Little League baseball has banned (or suspended) composite bat use in their Junior League (13-14), Senior League (15-16) and Big League (17-18) divisions. It does NOT apply to their Major League (9-12) division which is where most kids play. Their statement, released on September 1, 2010 is listed below:
A moratorium on the use of composite bats in the Junior, Senior, and Big League Baseball Divisions of Little League was enacted on Aug. 27, 2010, by the Little League International Board of Directors, effective immediately. The moratorium shall be in effect until further notice by Little League International.
The moratorium covers all games and practices only in the three divisions referenced above. It closely follows a similar moratorium approved in July 2010 by the National Federation of High School Associations (NFHS), based on a recommendation from its Baseball Rules Committee. The NFHS Board enacted a rule to prohibit the use of composite bats until they can produce consistent compliance with the standards through the life of the bat.
Waivers of the moratorium may be considered by Little League International in certain circumstances. For 2011, a manufacturer may apply for a waiver of the moratorium for a particular model of composite bat if all of the requirements for a waiver, as established by Little League International, are satisfied. Composite bats that are certified by an approved independent testing laboratory as meeting the current Ball Exit Speed Ratio (BESR), and the Accelerated Break-In (ABI) procedure, will be eligible for the waiver in 2011. Little League International will provide a list of bat models, if any, that receive waivers of the moratorium.
Not covered under the Little League moratorium are wood bats, metal bats, or bats that have composite materials in the handle only. A composite bat is one that has a metal shell, but a woven composite of fibers on the inside of the barrel portion of the bat.

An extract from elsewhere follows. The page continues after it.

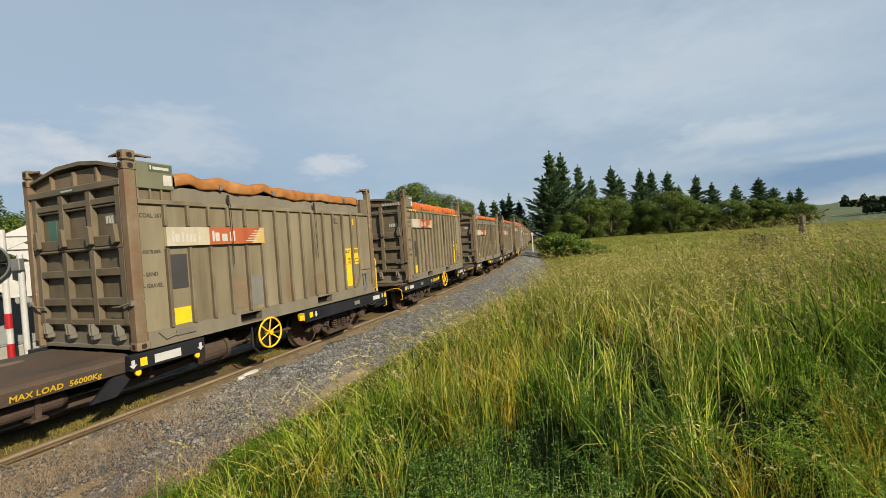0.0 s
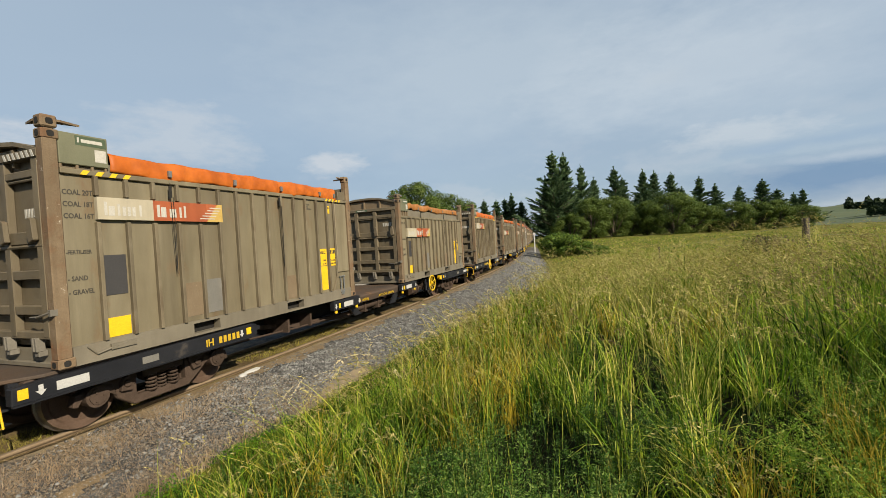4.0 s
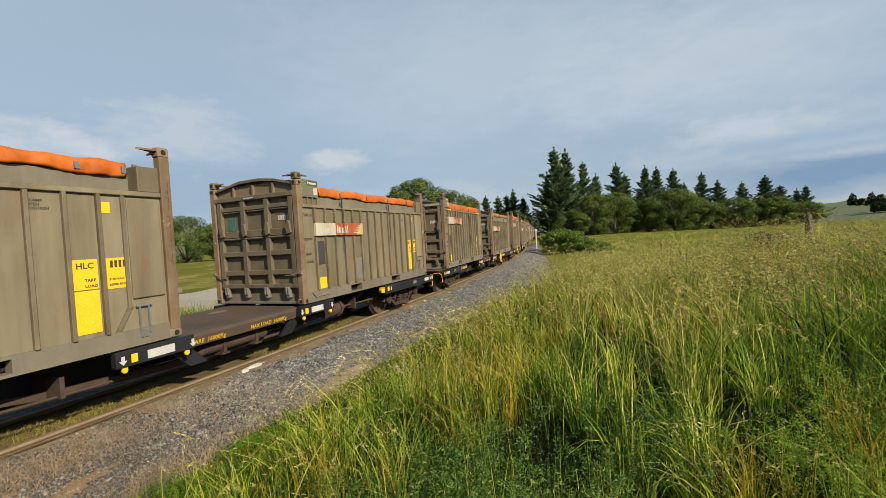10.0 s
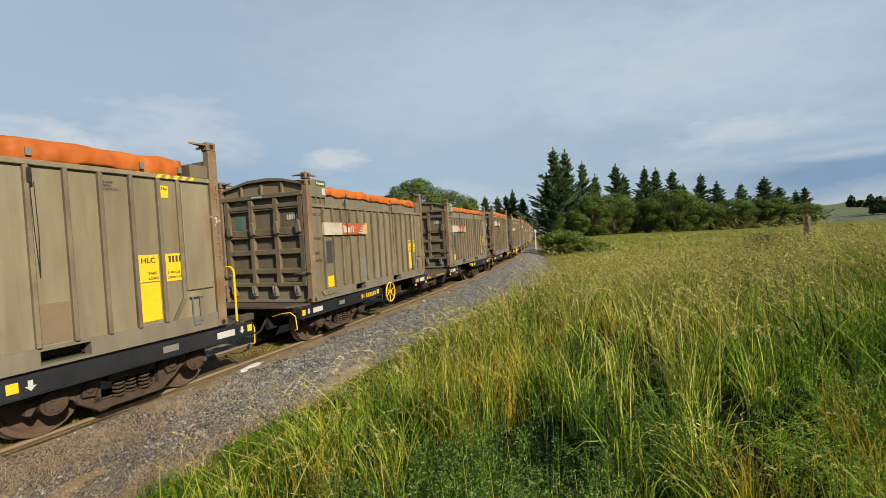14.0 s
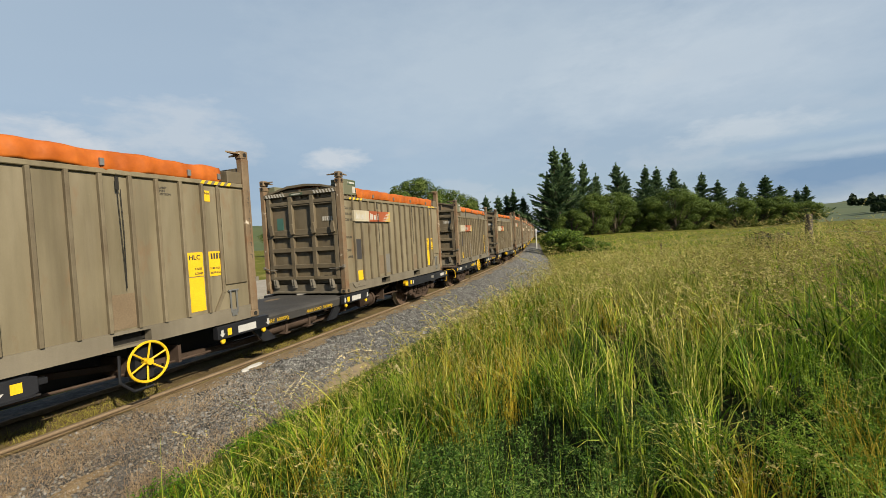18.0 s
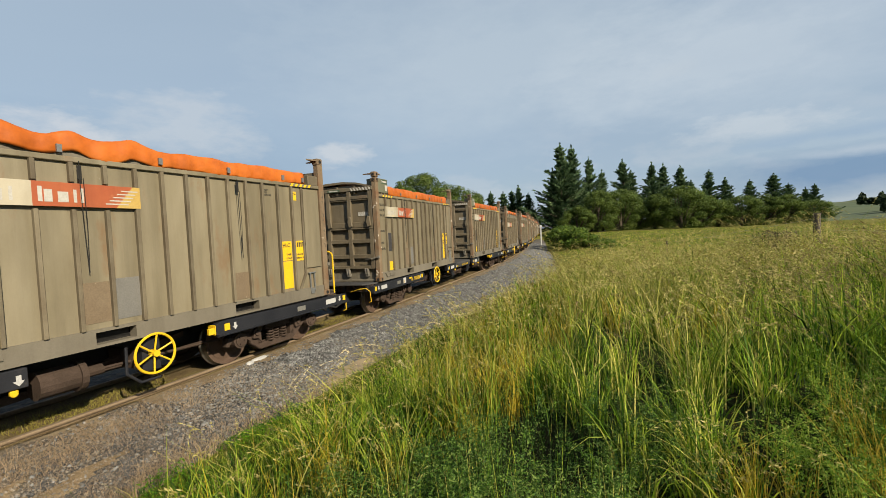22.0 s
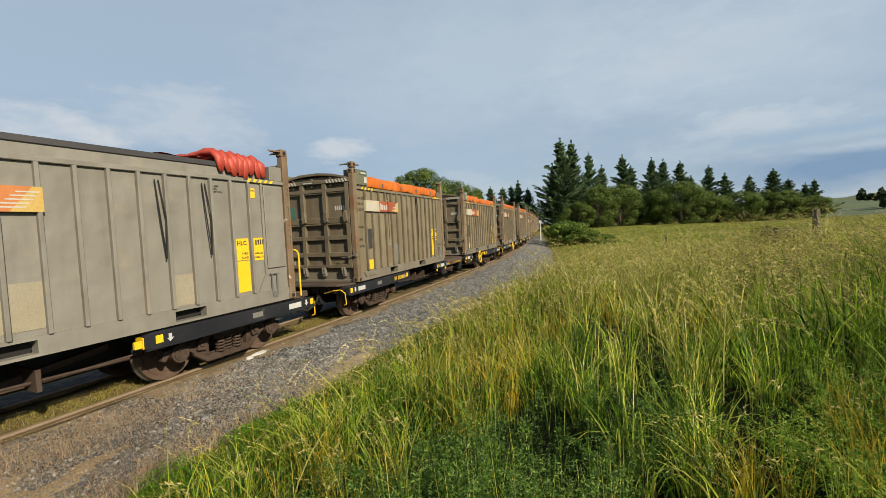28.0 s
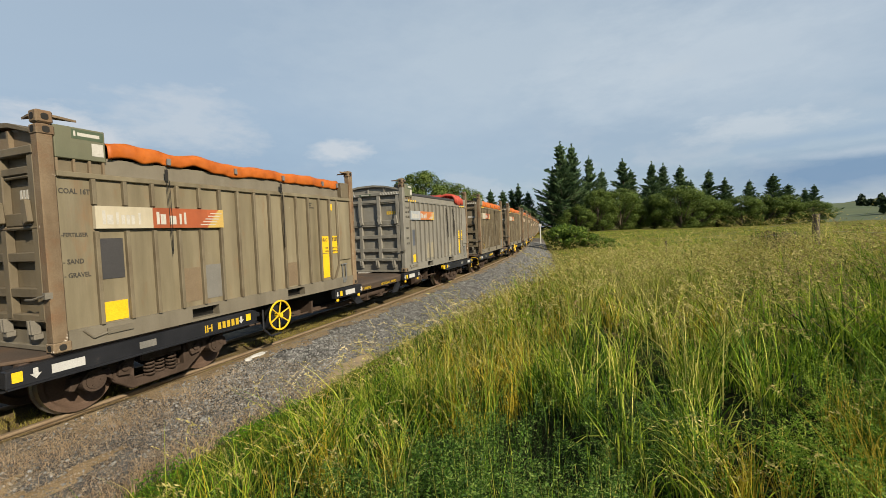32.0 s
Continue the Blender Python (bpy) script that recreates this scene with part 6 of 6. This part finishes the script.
def motions():
    """The train draws away round the curve; its wheels roll."""
    for thing, k, place in TRAIN:
        offset = Matrix() if place is None else Matrix.Translation((place, 0, DECK))
        walk(thing, [(t, wagon_pose(k, t) @ offset) for t in range(0, 33)])
        if place is None:
            for part_ in thing.children_recursive:
                if part_.name.startswith("wheelset"):
                    spot = part_.matrix_basis.translation.copy()
                    rows = []
                    for i in range(0, 161):
                        t = i * 0.2
                        rows.append((t, Matrix.Translation(spot) @ Matrix.Rotation((advance(t) / AXLE) % (2 * math.pi), 4, "Y")))
                    walk(part_, rows)


motions()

“Currently, the moratorium on composite bats does not apply to the Little League Baseball (Majors) Division and below, nor does it apply to any division of softball,” Patrick W. Wilson, Vice President of Operations at Little League International, said. “Little League International, in consultation with independent experts, anticipates being able to provide local league constituents clear direction regarding composite bats in the Little League Baseball (Majors) 12-and-under divisions, prior to the start of the 2011 season.”